Uh… this isn’t our airport…

By The Mercury

It was bizarre, and a little humorous, last November when an Atlas Air 747 Dreamliner carrying cargo from New York City’s JFK International Airport to McConnell Air Force Base in Wichita missed the mark — by about 10 miles — and landed instead at Col. James Jabara Airport.

Jabara is a general aviation facility that operates without a control tower. It is unaccustomed to landings by 747s — and the attention that accompanied the pilot’s highly publicized mistake. Nevertheless, there was little harm done other than the embarrassment such a mistake causes.

That incident might be forgotten but for a similar occurrence Sunday in Missouri. This one involved a passenger jet — a Southwest Airlines 737 carrying 124 passengers — that landed at a small airport in Taney County, Mo., instead of Branson, its scheduled destination. Happily, the two airports were close enough that hastily arranged buses minimized passengers’ inconvenience.

Less happily, Sunday’s errant landing involved an uncomfortable brush with disaster. The runway was half as long as Branson’s, which forced pilots to take extreme measures to keep the aircraft from tumbling off the end and possibly down an embankment to a U.S. highway.
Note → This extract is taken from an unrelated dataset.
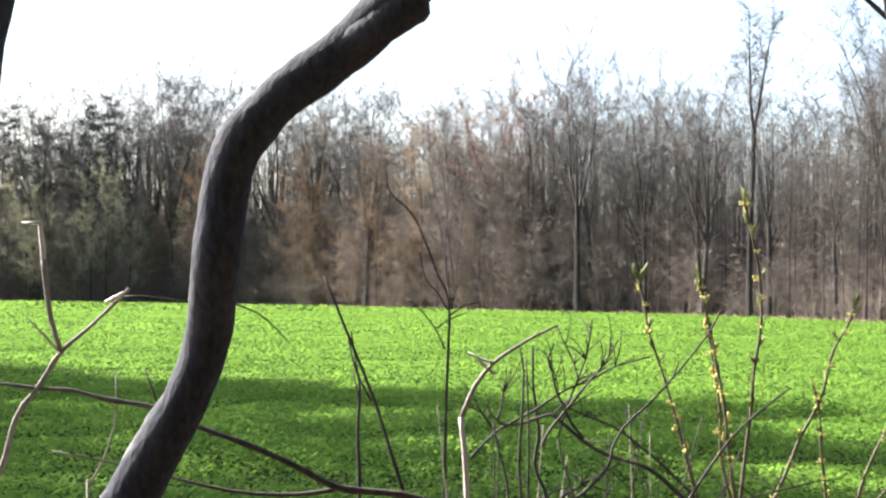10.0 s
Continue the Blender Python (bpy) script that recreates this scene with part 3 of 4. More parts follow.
tagged(part("undergrowth", shrubs.mesh("undergrowth"), BROWN_TWIG, None), "dark leafless brush of the near wood", "undergrowth", kind="stuff")
bm = bmesh.new()
ring = [bm.verts.new((*spot(k * 10, (7.5 + 1.2 * math.sin(k * 1.7)) if k * 10 < 80 or k * 10 > 280 else 26), 0.006)) for k in range(36)]
bm.faces.new(list(reversed(ring)))
bmesh.ops.recalc_face_normals(bm, faces=bm.faces)
tagged(part("forest_floor", bm, LITTER, None), "brown leaf litter of the near wood", "ground", kind="structure")


def fallen_leaves():
    """Dry curled leaves strewn over the floor of the near wood."""
    rnd = random.Random(29)
    verts, faces = [], []
    for _ in range(9000):
        a = rnd.uniform(0, 360)
        d = 9 * math.sqrt(rnd.random()) if 80 < a < 280 else 7 * math.sqrt(rnd.random())
        x, y = spot(a, d)
        s, w = rnd.uniform(0.03, 0.07), rnd.uniform(0, 6.28)
        u, v = Vector((math.cos(w), math.sin(w), rnd.uniform(-0.3, 0.3))) * s, Vector((-math.sin(w), math.cos(w), rnd.uniform(-0.3, 0.3))) * s * 0.5
        m = Vector((x, y, 0.02 + rnd.uniform(0, 0.02)))
        n = len(verts)
        verts += [m - u, m + v + Vector((0, 0, s * 0.3)), m + u, m - v + Vector((0, 0, s * 0.3))]
        faces += [(n, n + 1, n + 2), (n, n + 2, n + 3)]
    tagged(part("fallen_leaves", mesh_of("fallen_leaves", verts, faces, False), DRY_LEAF, None), "dry brown leaves strewn over the wood's floor", "leaf litter", kind="stuff")


fallen_leaves()


# ---- the near trees ----
CROOKED_TRUNK = [(-0.942, 2.210, -0.050, 0.0570), (-0.902, 2.210, 0.350, 0.0456), (-0.792, 2.200, 0.895, 0.0391), (-0.672, 2.200, 1.115, 0.0380), (-0.637, 2.200, 1.167, 0.0366), (-0.593, 2.200, 1.244, 0.0344), (-0.552, 2.200, 1.321, 0.0323), (-0.526, 2.200, 1.398, 0.0311), (-0.510, 2.170, 1.499, 0.0329), (-0.502, 2.170, 1.576, 0.0325), (-0.486, 2.170, 1.648, 0.0327), (-0.443, 2.170, 1.706, 0.0330), (-0.401, 2.170, 1.742, 0.0331), (-0.353, 2.170, 1.778, 0.0331), (-0.304, 2.170, 1.817, 0.0350), (-0.248, 2.150, 1.872, 0.0345), (-0.205, 2.150, 1.917, 0.0265), (-0.171, 2.150, 1.969, 0.0242), (-0.138, 2.150, 2.033, 0.0228), (-0.038, 2.200, 2.253, 0.0240), (0.082, 2.250, 2.633, 0.0210), (0.112, 2.300, 3.233, 0.0170), (0.262, 2.300, 4.033, 0.0110), (0.312, 2.400, 4.833, 0.0040)]
CROOKED_SPUR = [(-0.668, 2.200, 1.137, 0.0158), (-0.700, 2.200, 1.119, 0.0159), (-0.737, 2.200, 1.095, 0.0136), (-0.778, 2.200, 1.062, 0.0120), (-0.811, 2.200, 1.011, 0.0113)]
KNOB = [(-0.362, 2.156, 1.771, 0.0100), (-0.322, 2.153, 1.796, 0.0215), (-0.287, 2.150, 1.818, 0.0272), (-0.262, 2.148, 1.836, 0.0296), (-0.245, 2.148, 1.849, 0.0300), (-0.236, 2.148, 1.857, 0.0262), (-0.229, 2.148, 1.863, 0.0140)]
DANGLE = [(-0.501, 2.220, 1.446, 0.0016), (-0.461, 2.220, 1.431, 0.0013), (-0.437, 2.220, 1.411, 0.0011), (-0.416, 2.220, 1.390, 0.0008)]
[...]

If these two incidents aren’t a trend in the making, it’s because errant landings already occur several times a year at airports the world over. If they attract little attention, it’s almost certainly because people aren’t killed or injured. That, however, shouldn’t slow federal investigators from a thorough investigation into the Southwest Airlines incident. Among questions experts ought to be asking are how well the airplane’s equipment worked, whether the crew relied too heavily on it and whether other aspects of training need to be improved.

Shortly after the incident in Wichita, a retired pilot, speaking with Fox News, likened misidentifying an airport to a consumer leaving a large shopping mall and inadvertently walking up to a car that looks like his but isn’t.

Most folks can identify with that sort of mistake. And most us, while behind the wheel, have taken a wrong turn. That can be embarrassing, even maddening if we don’t realize our mistake quickly.

But the stakes don’t approach those of an airliner landing at the wrong runway. What’s more, understanding how errant landings can occur doesn’t make them any more excusable.